Between 1951 and 1966, the USSR sent over twenty dogs into the cosmos, but to be fair, they weren't the only ones who tested the viability of human space travel by sending animals up first. What separated the Soviet space dogs from the American monkeys, however, was that Soviet programs didn't always have the animal's best interests at heart. And by that we mean they often had no intention of bringing the animal back alive.
We're guessing PETA never had a Soviet equivalent.
Take Laika, for example. In November 1957 the whole world watched in astonishment as the Soviets not only launched Sputnik 2, but revealed they had a stray mongrel in the satellite as well, making them the first to get a living organism in orbit. Everything about Laika's journey seemed to go swimmingly, until we realized the Soviets never had a safe return plan for their pooch, and they planned for her to die in space all along. Which sucks, of course, but at least she died peacefully when she ate her poisoned food dose a week into orbit, as the Soviets reported.
They honored her sacrifice with a stamp, that she might torment postal workers for generations to come.
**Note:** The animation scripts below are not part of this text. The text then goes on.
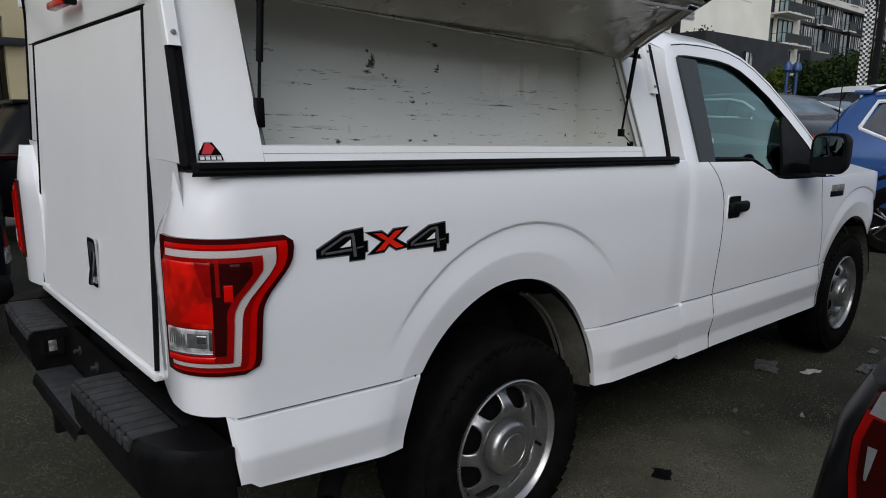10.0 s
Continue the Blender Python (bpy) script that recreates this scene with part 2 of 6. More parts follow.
LEAF = surface("leaf_green", (0.009, 0.021, 0.005), (0.022, 0.038, 0.008), rough=0.7, scale=2.5, fine=12, mix=0.6, spec=0.12)
LEAF_LIGHT = surface("leaf_yellow_green", (0.070, 0.095, 0.014), (0.035, 0.055, 0.010), rough=0.7, scale=2.5, fine=12, mix=0.6, spec=0.12)
BARK = surface("bark", (0.07, 0.055, 0.04), (0.12, 0.10, 0.08), rough=0.9, scale=12, fine=70, bump=0.5)
POLE = surface("black_pole_paint", (0.006, 0.006, 0.007), (0.011, 0.011, 0.011), rough=0.7, scale=8, fine=90, spec=0.1)
FLAG_W = surface("flag_white", (0.72, 0.72, 0.70), (0.6, 0.6, 0.58), rough=0.8, scale=10, fine=90)
FLAG_B = surface("flag_black", (0.015, 0.015, 0.015), (0.03, 0.03, 0.03), rough=0.8, scale=10, fine=90)
BEIGE = surface("beige_render", (0.35, 0.305, 0.19), (0.29, 0.25, 0.155), rough=0.85, scale=0.5, fine=20, bump=0.2)
BEIGE_TRIM = surface("beige_band", (0.40, 0.355, 0.24), (0.34, 0.30, 0.195), rough=0.85, scale=0.6, fine=20)
CREAM = surface("cream_render", (0.74, 0.72, 0.66), (0.66, 0.64, 0.57), rough=0.85, scale=0.3, fine=12)
SILVER = surface("bright_window_trim", (0.80, 0.80, 0.79), (0.7, 0.7, 0.69), rough=0.3, scale=20, fine=90)
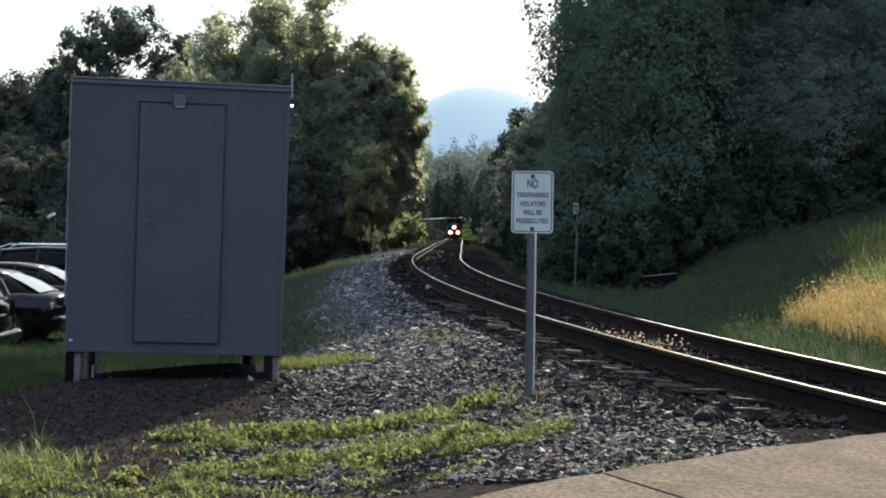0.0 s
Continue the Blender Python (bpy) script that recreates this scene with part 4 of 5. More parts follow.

Except, oh wait, that's not how Laika died at all. In 2002 it was revealed that Laika wasn't euthanized, but that she died in the most horrifying way possible within hours of the launch. Sputnik 2, it turned out, was something of a rush job. The whole thing had been planned and put together in four weeks, so no one should have been surprised when the thermal insulation system broke right away. Poor Laika, whose little doggy heart was already beating at four times its resting rate, found herself in a cabin that was 104 degrees Fahrenheit. Her body shut down from stress and heat within five to seven hours of her launch.